Arctic acoustic tomography : MIZEX 84

Abstract

This is the final report of Contract N00014-84-C-0185 between the Woods Hole Oceanographic Institution and the Office of Naval Research for the contract period 1 January, 1984, to 28 February, 1985. This contract supported an experiment that was conducted in the Norwegian Sea during May and June of 1984 to assess the possibilities of using ocean acoustic tomography as a measuring tool in the Arctic. The object of the experiment was to identify and determine the temporal stability (coherence), and resolvability, of Arctic acoustic paths. Identification refers to the ability to match a pulse arrival with a particular ray path, primarily through computer modelling.

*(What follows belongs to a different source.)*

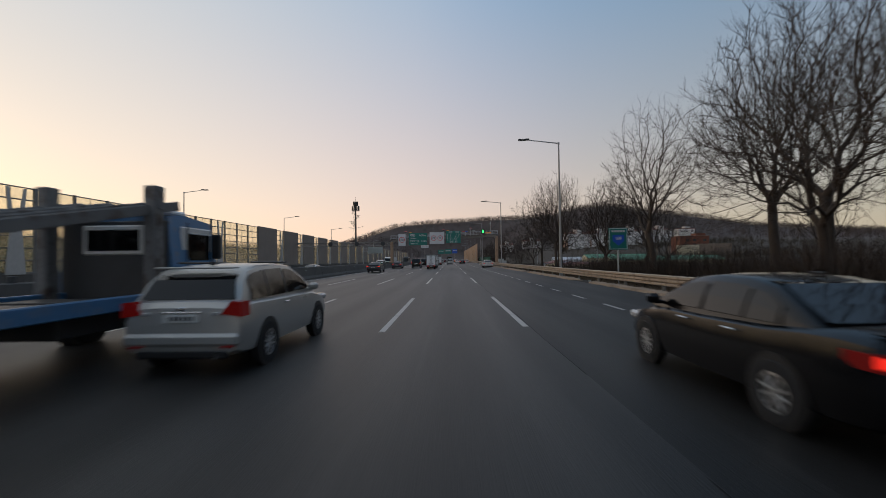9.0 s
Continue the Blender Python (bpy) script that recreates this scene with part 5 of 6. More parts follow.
VAN = dict(L=5.12, W=1.92, H=1.93, r=0.345, wy=(1.0, 4.2), belt=1.18,
           hull=[(0.0, 0.84, 0.42, 0.80), (0.03, 0.91, 0.32, 1.12), (0.12, 0.95, 0.28, 1.2), (0.6, 0.96, 0.25, 1.2), (2.0, 0.96, 0.24, 1.2), (3.4, 0.96, 0.24, 1.18), (4.1, 0.95, 0.25, 1.08), (4.7, 0.9, 0.28, 0.9), (5.0, 0.78, 0.34, 0.72), (5.12, 0.6, 0.42, 0.58)],
           top=[(0.06, 1.2), (0.16, 1.55), (0.3, 1.8), (0.55, 1.9), (1.5, 1.93), (2.9, 1.92), (3.4, 1.84), (3.9, 1.5), (4.35, 1.1)],
           lamp=[(0.835, 0.92), (0.957, 0.92), (0.935, 1.37), (0.875, 1.36), (0.845, 1.26)], lz=(0.92, 1.38), plate=0.84)


def car(name, label, at, spec, colour, category="car", rz=0.0, lit=True, rim="rim", detail=True):
    s = spec
    t = thing(name, label, category, at, rz, group="traffic on the expressway")
    W, H, belt = s["W"] / 2, s["H"], s["belt"]
    bm = B()
    loft(bm, [hull_ring(y, hw * W / (0.93 if s is SEDAN else 0.92 if s is SUV else 0.96), zb, zt) for y, hw, zb, zt in s["hull"]])
    body = part("body", bm, colour, t, smooth=True)
    # cabin shell
    hb, hr = W * 0.90, W * (0.66 if s is SEDAN else 0.72 if s is SUV else 0.87)

    def half(z):
        k = (z - belt) / (H - belt)
        return hb + (hr - hb) * min(max(k, 0), 1) ** 1.25
    rings = []
    for y, z in s["top"]:
        h2 = half(z)
        zz = max(z, belt + 0.03)
        rings.append([(-hb, y, belt - 0.06), (-half((belt + zz) / 2), y, (belt + zz) / 2), (-h2, y, zz - 0.03), (-h2 * 0.9, y, zz), (-h2 * 0.45, y, zz + 0.018), (h2 * 0.45, y, zz + 0.018), (h2 * 0.9, y, zz), (h2, y, zz - 0.03), (half((belt + zz) / 2), y, (belt + zz) / 2), (hb, y, belt - 0.06)])
    bm = B(); loft(bm, rings)
    part("cabin", bm, colour, t, smooth=True)

    def glass(nm, quads, off):
        bm = B()
        for q in quads:
            vs = [Vector(p) for p in q]
            n = (vs[1] - vs[0]).cross(vs[2] - vs[0]).normalized()
            if n.dot(off) < 0:
                n = -n
            bm.faces.new([bm.verts.new(v + n * 0.012) for v in vs])
        bmesh.ops.remove_doubles(bm, verts=bm.verts, dist=0.02)
        return part(nm, bm, M["tint"], t, "dark tinted glass")
    tp = s["top"]
    nback = 3 if s is SEDAN else 2
    rw = []
    for (ya, za), (yb, zb) in zip(tp[:nback], tp[1:nback + 1]):
        za2, zb2 = za + (0.03 if ya == tp[0][0] else 0), zb - (0.05 if yb == tp[nback][0] else 0)
        rw.append([(-half(za) * 0.88, ya, za2 + 0.018), (half(za) * 0.88, ya, za2 + 0.018), (half(zb) * 0.86, yb, zb2 + 0.018), (-half(zb) * 0.86, yb, zb2 + 0.018)])
    glass("rear_window", rw, Vector((0, -1, 0.6)))
    fw = []
    for (ya, za), (yb, zb) in zip(tp[-3:-1], tp[-2:]):
        fw.append([(-half(za) * 0.88, ya, za), (half(za) * 0.88, ya, za), (half(zb) * 0.9, yb, zb + 0.03), (-half(zb) * 0.9, yb, zb + 0.03)])
    glass("windscreen", fw, Vector((0, 1, 0.6)))

    def top_at(y):
        return lerp(y, [p[0] for p in tp], [p[1] for p in tp])
    cuts = {1.475: (1.12, 1.62, 2.42, 2.5, 3.42), 1.68: (0.5, 1.15, 1.95, 2.03, 3.18), 1.93: (0.3, 1.55, 1.63, 2.85, 2.93, 4.0)}[H]
    pairs = [(cuts[0], cuts[1]), (cuts[1] + 0.05, cuts[2]), (cuts[3], cuts[4])] if H < 1.9 else [(cuts[0], cuts[1]), (cuts[2], cuts[3]), (cuts[4], cuts[5])]
    for sgn in (-1, 1):
        for ya, yb in pairs:
            qs = []
            ys = np.linspace(ya, yb, 5)
            for y0, y1 in zip(ys[:-1], ys[1:]):
                z0, z1 = max(top_at(y0) - 0.09, belt + 0.05), max(top_at(y1) - 0.09, belt + 0.05)
                zl = belt + 0.035
                mid0, mid1 = (zl + z0) / 2, (zl + z1) / 2
                qs.append([(sgn * half(zl), y0, zl), (sgn * half(zl), y1, zl), (sgn * half(mid1), y1, mid1), (sgn * half(mid0), y0, mid0)])
                qs.append([(sgn * half(mid0), y0, mid0), (sgn * half(mid1), y1, mid1), (sgn * half(z1), y1, z1), (sgn * half(z0), y0, z0)])
            glass("side_window", qs, Vector((sgn, 0, 0.2)))
        # wheels, mirrors, handles; dark discs paint the shade of wheel wells that aren't cut
        for wy in s["wy"]:
            bm = B(); tube(bm, (sgn * (W - 0.13), wy, s["r"] + 0.01), (sgn * (W + 0.004), wy, s["r"] + 0.01), s["r"] * 1.17, n=28)
            part("wheel_arch", bm, M["trim"], t)
            wheel(t, sgn * (W - 0.085), wy, s["r"], 0.21, sgn, rim)
        bm = B(); box(bm, (sgn * (W + 0.07), tp[-2][0] + 0.1, belt + 0.09), (0.2, 0.14, 0.15), 0.045); box(bm, (sgn * (W - 0.06), tp[-2][0] + 0.12, belt + 0.03), (0.2, 0.07, 0.05), 0.01)
        part("mirror", bm, colour if s is not VAN else M["trim"], t)
        if detail:
            for y in (1.75, 2.75):
                bm = B(); box(bm, (sgn * (W + 0.005), y, belt - 0.11), (0.035, 0.2, 0.03), 0.01)
                part("door_handle", bm, M["chrome"] if colour is not M["white"] else colour, t)
        # lamps at the tail
        bm = B(); slab(bm, [(sgn * x * W / (0.93 if s is SEDAN else 0.92 if s is SUV else 0.96), z) for x, z in s["lamp"]], -0.005 if s is not SEDAN else 0.015, 0.3)
        lamp = part("tail_lamp", bm, M["taillamp"], t, "lit red tail lamp" if lit else "red tail lamp")
        if lit:
            yf = -0.012 if s is not SEDAN else 0.008
            k = W / (0.93 if s is SEDAN else 0.92 if s is SUV else 0.96)
            if s is VAN:
                strips = [((0.905, 1.335), (0.05, 0.018)), ((0.934, 1.14), (0.018, 0.38)), ((0.892, 0.94), (0.09, 0.02)), ((0.91, 1.16), (0.04, 0.014))]
            elif s is SUV:
                strips = [((0.82, 0.98), (0.12, 0.1)), ((0.84, 1.08), (0.08, 0.04))]
            else:
                strips = [((0.80, 0.855), (0.22, 0.075)), ((0.66, 0.895), (0.2, 0.02)), ((0.88, 0.9), (0.05, 0.03))]
            for (cx, cz), (wx, hz) in strips:
                bm = B(); box(bm, (sgn * cx * k, yf, cz), (wx, 0.02, hz), 0.006)
                part("lit_segment", bm, M["brakelamp"], lamp)
        if detail:
            bm = B(); box(bm, (sgn * W * 0.58 if H < 1.9 else sgn * W * 0.9, -0.012 if s is not SEDAN else 0.008, s["lz"][0] + 0.05), (0.12 if H < 1.9 else 0.08, 0.02, 0.05), 0.008)
            part("reverse_lens", bm, M["headlamp"], lamp)
            bm = B(); box(bm, (sgn * W * 0.74, 0.0, 0.46), (0.2, 0.04, 0.028), 0.008); part("reflector", bm, M["taillamp"], t)
    bm = B(); box(bm, (0, -0.002, s["plate"]), (0.53, 0.03, 0.12), 0.006); pl = part("number_plate", bm, M["plate"], t)
    bars(pl, M["signblack"], -0.19, s["plate"], 6, 0.042, 0.065, 0.026, -0.019)
    bm = B(); box(bm, (0, 0.05, 0.34), (W * 1.5, 0.1, 0.13), 0.03); part("valance", bm, M["trim"], t)
    if detail:
        bm = B(); tube(bm, (W * 0.55, 0.0, 0.31), (W * 0.55, 0.14, 0.31), 0.042, n=12); part("exhaust", bm, M["chrome"], t)
        bm = B(); bmesh.ops.create_uvsphere(bm, u_segments=14, v_segments=6, radius=1, matrix=Matrix.Translation((0, 0.005 if s is not SEDAN else 0.028, s["plate"] + 0.14)) @ Matrix.Diagonal((0.065, 0.012, 0.035, 1))); part("badge", bm, M["chrome"], t)
        bm = B(); box(bm, (0, tp[2][0] + 0.25, H + 0.02), (0.05, 0.13, 0.07), 0.015); part("fin_antenna", bm, M["trim"], t)
        bm = B(); box(bm, (0, -0.004 if s is not SEDAN else 0.02, s["plate"] + 0.09), (0.62, 0.03, 0.022), 0.006); part("trim_strip", bm, M["chrome"], t)
    if s is SEDAN and detail:
        bm = B(); box(bm, (0, 0.10, 1.065), (W * 1.62, 0.2, 0.028), 0.012); part("boot_lip", bm, colour, t)
    if s is VAN:
        bm = B(); box(bm, (0, 0.0, 0.52), (W * 1.86, 0.1, 0.2), 0.04); part("bumper", bm, colour, t)
        bm = B(); box(bm, (0.12, 0.14, 1.33), (0.5, 0.02, 0.02), 0.005); part("wiper", bm, M["trim"], t)
        bm = B(); box(bm, (0, 0.2, 1.9), (0.3, 0.04, 0.03), 0.01); part("high_brake_lamp", bm, M["trim"], t)
    if s is SUV:
        bm = B(); box(bm, (0, 0.0, 0.56), (W * 1.9, 0.1, 0.2), 0.05); part("bumper", bm, colour, t)
        bm = B(); box(bm, (0, 0.42, 1.63), (W * 1.3, 0.26, 0.03), 0.01); part("roof_spoiler", bm, colour, t)
        for sgn in (-1, 1):
            bm = B(); tube(bm, (sgn * W * 0.66, 0.9, 1.71), (sgn * W * 0.66, 2.5, 1.7), 0.018, n=6); part("roof_rail", bm, M["trim"], t)
    for sgn in (-1, 1):
        fy = s["L"]
        bm = B(); box(bm, (sgn * W * 0.72, fy - 0.28, 0.68 if H < 1.6 else 0.84), (0.34, 0.34, 0.14), 0.04); part("headlamp", bm, M["headlamp"], t)
    return t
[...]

Resolvable rays are those that arrive sufficiently far apart in time so as to be distinct and separable. In order to use tomography, rays must be identified, resolved and stable. Unlike the deep temperate ocean, where there are many wholly refracted paths, the upward refracting Arctic sound speed profile causes ray paths to reflect off the ice-covered surface of the permanent pack and the mixed ice-covered and ice-free surface of the marginal ice zones. The reflection process is time-varying and hence leads to resolvability, identification and stability questions that do not arise in the case of entirely refracted paths. A 224 Hz acoustic source was moored in an ice-free region. It transmitted phase coded, frequency stable signals to receivers fixed on the bottom and receivers drifting with the icepack at ranges of approximately 150 km. The received signals are to be analyzed with respect to identification, resolvability and stability issues. This contract covered the costs associated with installation and retrieval of the source and preliminary data reduction from the drifting and fixed hydrophones. Detailed data analysis costs are to be covered elsewhere. Nevertheless, preliminary analysis indicates that the received signals, particularly those from paths that interact with the ice-free surface, appear to have sufficient stability for tomographic purposes.